Girls hate it when you give them Christmas presents with an implied expectation, like an iron, a food processor, or knee pads.
In line at Target when the woman behind be says to her kid “If you don’t stop fussing I’m gonna make you spend christmas with this man” and then points at me causing him to cry harder
People should be able to call in healthy: “Look, I’m not coming into the office today. I feel really good and I don’t want to waste it on being at work “
GOD: welcome to Heaven I will answer any question you want now.
ME: why does Target have 25 checkout lanes with only 2 always open?
GOD: …
My report card always said I was not living up to my full potential. Well, the joke’s on them. That really was as good as I was going to get
Can Happiness buy money?
Whelp. It’s December. That time of year when I have zero excuse for being so sweaty.
Climax comes before effort, but only in a dictionary.
Comedian: My teardrop tattoos are to indicate how many times I’ve killed on stage.
Guy: I don’t see any teardrop tattoos.
If you ever get chased by a pack of taxidermists…
Never, ever, play dead.
“Dave, don’t, he ain’t worth it bro”
Cop lights are so pretty at night
I bought satin sheets and satin pajamas. When I went to jump into bed I ended up in my neighbors garage.
Groundhog is like regular hog except it’s easier to make burgers out of it.
Hmm, not sure about this change
Being held captive can’t be all bad. At least you’re being held.

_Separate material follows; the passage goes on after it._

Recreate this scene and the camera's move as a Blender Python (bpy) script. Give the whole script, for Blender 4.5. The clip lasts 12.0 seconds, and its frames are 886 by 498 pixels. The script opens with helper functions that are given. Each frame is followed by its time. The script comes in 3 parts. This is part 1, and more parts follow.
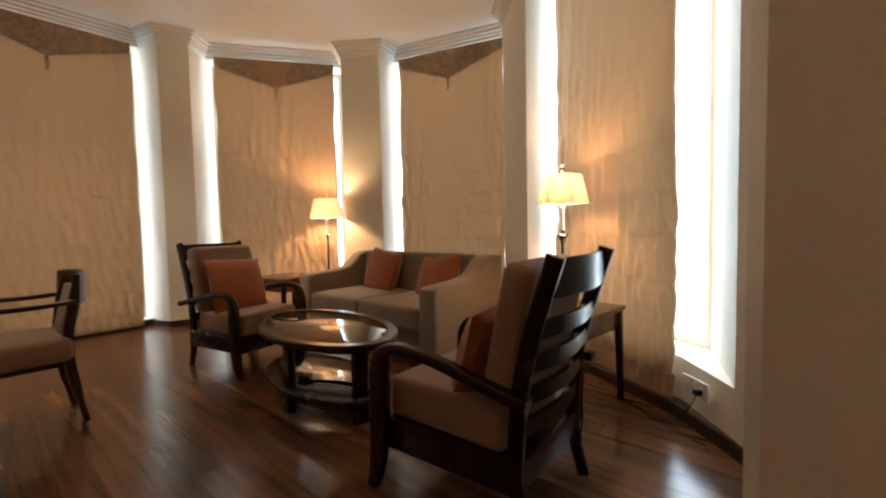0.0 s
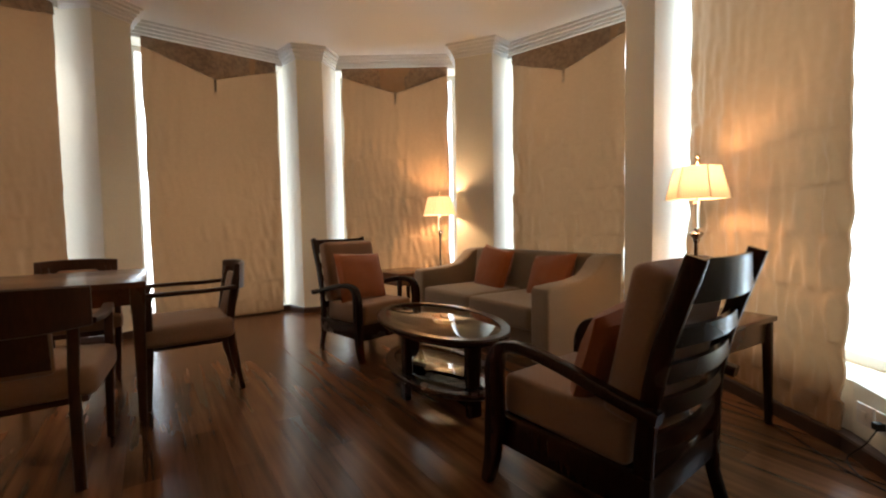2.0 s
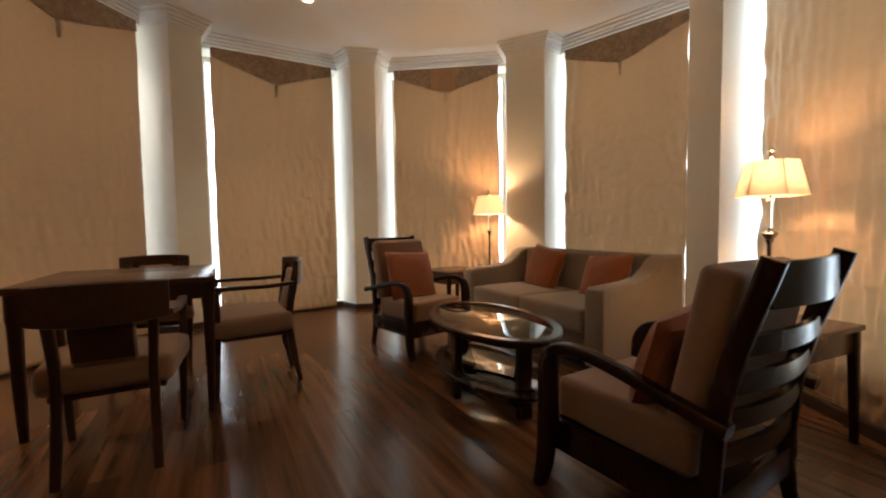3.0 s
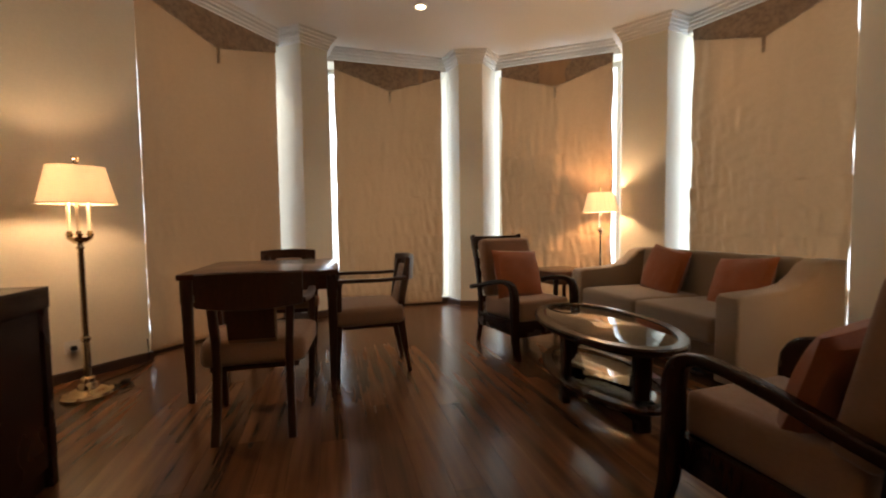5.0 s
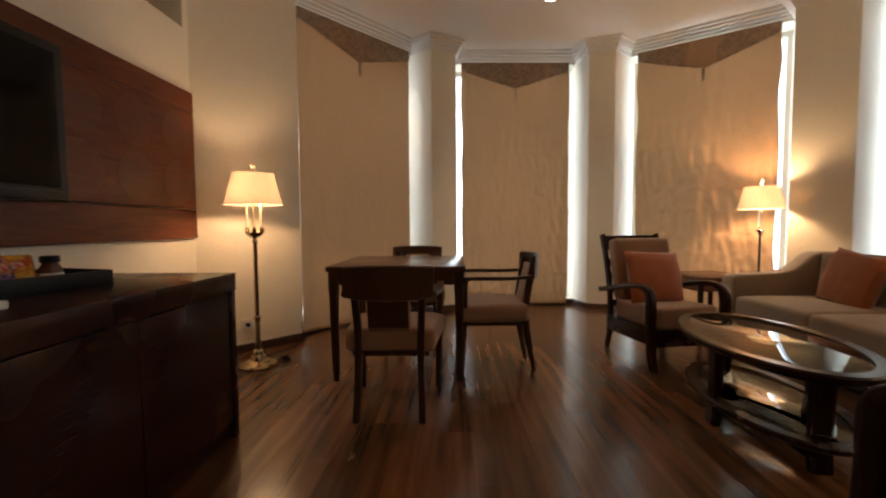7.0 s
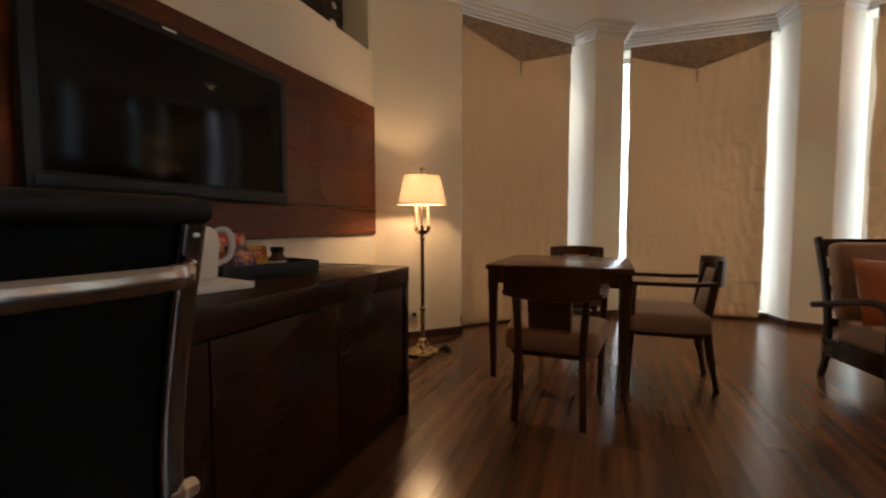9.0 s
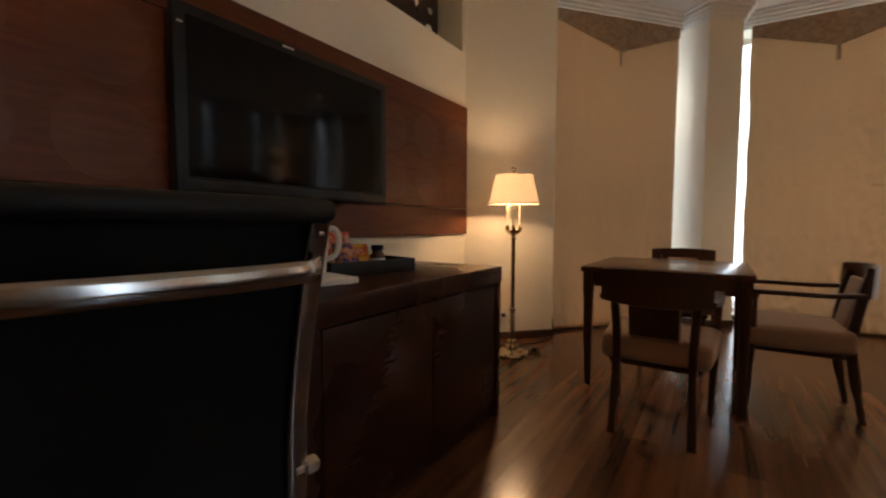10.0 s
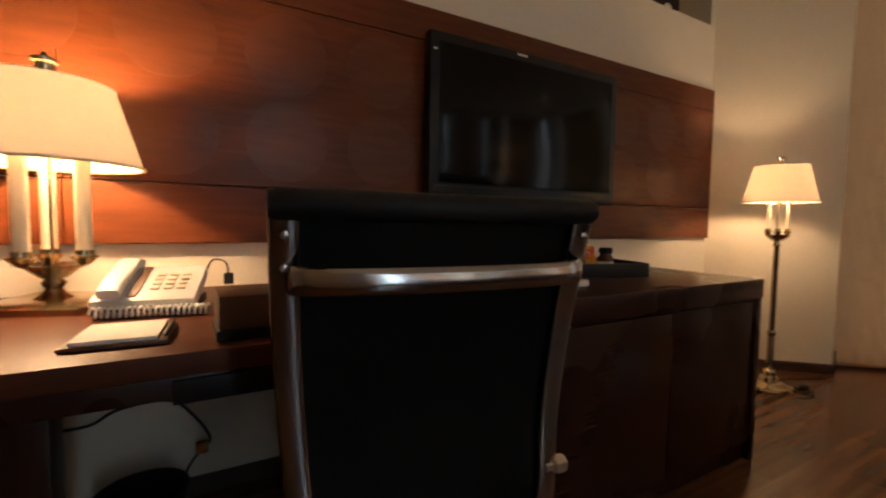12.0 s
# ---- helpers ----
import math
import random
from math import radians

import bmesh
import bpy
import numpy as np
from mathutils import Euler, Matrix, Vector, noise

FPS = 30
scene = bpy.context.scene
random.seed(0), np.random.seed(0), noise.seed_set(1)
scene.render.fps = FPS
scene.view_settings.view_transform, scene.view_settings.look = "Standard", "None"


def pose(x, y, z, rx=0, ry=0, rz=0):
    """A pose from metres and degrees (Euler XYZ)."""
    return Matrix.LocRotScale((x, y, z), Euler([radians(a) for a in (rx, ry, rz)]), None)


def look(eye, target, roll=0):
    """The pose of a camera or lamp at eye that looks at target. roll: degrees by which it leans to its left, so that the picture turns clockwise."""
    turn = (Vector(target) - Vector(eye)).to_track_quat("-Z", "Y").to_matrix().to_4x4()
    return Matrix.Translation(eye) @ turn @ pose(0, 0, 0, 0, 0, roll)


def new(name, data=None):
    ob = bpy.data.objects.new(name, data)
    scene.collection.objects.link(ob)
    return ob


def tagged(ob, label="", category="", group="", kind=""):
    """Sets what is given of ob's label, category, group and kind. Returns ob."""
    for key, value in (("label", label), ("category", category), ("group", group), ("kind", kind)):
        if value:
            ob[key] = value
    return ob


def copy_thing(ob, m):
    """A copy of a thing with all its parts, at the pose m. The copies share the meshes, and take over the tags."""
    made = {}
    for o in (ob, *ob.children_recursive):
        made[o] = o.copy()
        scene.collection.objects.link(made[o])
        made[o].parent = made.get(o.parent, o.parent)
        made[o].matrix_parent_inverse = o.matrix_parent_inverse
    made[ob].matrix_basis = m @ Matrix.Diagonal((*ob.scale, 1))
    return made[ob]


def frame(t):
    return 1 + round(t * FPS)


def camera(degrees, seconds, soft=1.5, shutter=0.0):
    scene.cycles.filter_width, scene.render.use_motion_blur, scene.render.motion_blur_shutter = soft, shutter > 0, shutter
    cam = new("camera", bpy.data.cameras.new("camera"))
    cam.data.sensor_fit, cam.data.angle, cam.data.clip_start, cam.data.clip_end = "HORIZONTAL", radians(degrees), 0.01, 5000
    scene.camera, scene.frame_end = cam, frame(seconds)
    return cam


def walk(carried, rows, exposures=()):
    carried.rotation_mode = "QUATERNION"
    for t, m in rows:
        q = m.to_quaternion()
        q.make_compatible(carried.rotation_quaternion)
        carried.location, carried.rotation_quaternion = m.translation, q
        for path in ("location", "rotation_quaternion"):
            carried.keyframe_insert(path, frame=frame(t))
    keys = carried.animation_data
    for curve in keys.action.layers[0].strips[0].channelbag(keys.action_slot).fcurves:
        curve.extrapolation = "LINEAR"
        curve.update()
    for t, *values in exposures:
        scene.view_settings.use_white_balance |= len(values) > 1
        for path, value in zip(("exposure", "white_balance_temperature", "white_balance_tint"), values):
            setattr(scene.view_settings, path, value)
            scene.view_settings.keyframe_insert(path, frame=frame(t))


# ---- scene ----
# The camera turns on a stand: the lens sits ARM metres ahead of the axis, EYE metres over the floor.
EYE, ARM = 1.022, 0.175
TURNS = [
    (0, 41.25, -2.99, -1.15),
    (0.5, 45.23, -3.01, -1.10),
    (1, 48.95, -3.03, -1.05),
    (1.5, 52.45, -3.04, -1.00),
    (2, 55.53, -3.06, -0.95),
    (2.5, 58.69, -3.07, -0.91),
    (3, 61.95, -3.09, -0.86),
    (5, 75.58, -3.15, -0.65),
    (5.5, 79.84, -3.18, -0.58),
    (6, 83.81, -3.19, -0.51),
    (6.5, 87.41, -3.21, -0.45),
    (8.5, 106.36, -3.30, -0.12),
    (9, 111.58, -3.32, -0.03),
    (9.5, 116.86, -3.35, 0.07),
    (10, 123.17, -3.37, 0.19),
    (10.5, 129.43, -3.40, 0.31),
    (11, 136.43, -3.43, 0.45),
    (11.5, 143.89, -3.46, 0.60),
    (12, 150.64, -3.49, 0.74),
]
cam = camera(92.41, 12.0, soft=2.0, shutter=0.5)


def on_stand(yaw, pitch, roll):
    a, p = radians(yaw), radians(pitch)
    eye = Vector((-math.sin(a) * ARM, math.cos(a) * ARM, EYE))
    ahead = Vector((-math.sin(a) * math.cos(p), math.cos(a) * math.cos(p), math.sin(p)))
    return look(eye, eye + ahead * 2, roll)


walk(cam, [(t, on_stand(yaw, pitch, roll)) for t, yaw, pitch, roll in TURNS], [(0.0, 0.74), (1.5, 0.62), (3.0, 0.56), (8.0, 0.56), (10.0, 0.44), (12.0, 0.46)])

# ---- light ----
world = bpy.data.worlds.new("world")
scene.world = world
world.use_nodes = True
wn = world.node_tree.nodes
sky = wn.new("ShaderNodeTexSky")
sky.sky_type, sky.sun_disc, sky.sun_elevation, sky.sun_rotation = "NISHITA", False, radians(40), radians(200)
world.node_tree.links.new(sky.outputs[0], wn["Background"].inputs[0])
wn["Background"].inputs[1].default_value = 0.1
sun = new("sun", bpy.data.lights.new("sun", "SUN"))
sun.data.energy, sun.data.angle, sun.data.color = 1.0, radians(12), (1.0, 0.95, 0.88)
sun.matrix_world = look((0, -20, 18), (0, 0, 0))

WINDOW_POWER, WINDOW_COLOUR = 21.0, (0.54, 0.78, 1.0)
DAY = (0.24, 0.62, 1.0, 1.1, 2.2)
LAMP_POWER, LAMP_COLOUR = 11.0, (1.0, 0.62, 0.33)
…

I would like to nominate my husband for Father of the Year for having the innovation to rename Tomato Soup to Ketchup Soup, thereby getting our kids to actually eat it.
[ER]
*covered in blood holding eyeball
Name?
Stacy
What’s wrong?
*nods to eyeball
Looking at the chart, rate your pain
I’m the winky face
me: *offering joint* wanna hit
giraffe:
me: nvm ur already high lol
[later]
scientist: first time we’ve seen a giraffe eat a human
I just went for a morning run on the beach so it’s nice to know that exercise can ruin any setting.